Demi Lovato has never been afraid to speak her truth, and in her YouTube docuseries Dancing With the Devil, the singer does so with candor and vulnerability. The four-part documentary series features the unreleased documentary footage that was shelved after Demi’s near-fatal overdose in 2018, and explores the singer’s decision to begin drinking, how it began the slippery slope into her overdose, and the tumultuous journey she’s been through in the aftermath. The “Dancing With the Devil” singer takes viewers through the two years after and breaks down the history of her battle with addiction, depression, and experiences with sexual violence that have led her to the life she’s made for herself today.

One of the biggest revelations of the documentary comes in the final episode, where it’s revealed that the singer is exploring moderation over sobriety. As Demi explains, she uses substances like marijuana and alcohol in supervised moderation rather than staying strictly sober. The documentary cautions that the fourth episode “may not be right for everyone,” as she tells viewers that it’s the restrictions previously placed on her that made her want to rebel. Demi metaphorizes that her “black and white thinking” translates sobriety as a closed door. Being told she cannot open it makes her want to try even more. “Anytime that you suppress a part of yourself, it’s going to overflow,” she adds. “I snapped.” But, just as she has overcome her eating disorder by finding balance in her food and exercise, Demi hopes to use moderation to find balance with her addiction.

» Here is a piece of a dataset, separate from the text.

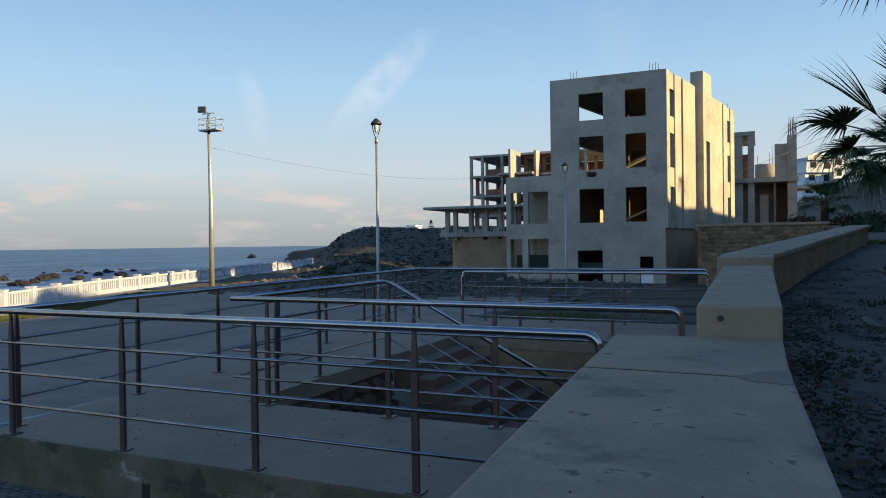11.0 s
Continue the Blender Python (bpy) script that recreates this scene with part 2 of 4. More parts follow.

Elton John, who is featured in the series as a character witness for Lovato and a recovering addict himself, frankly tells the camera that moderation “doesn’t work” because addicts will always want more. Demi’s new manager, Scooter Braun, notes that he does not “truly agree” with the choice to use moderation as recovery, but he also understands that he cannot control the singer. “What I can do is be a friend and hope that she’s right,” he says.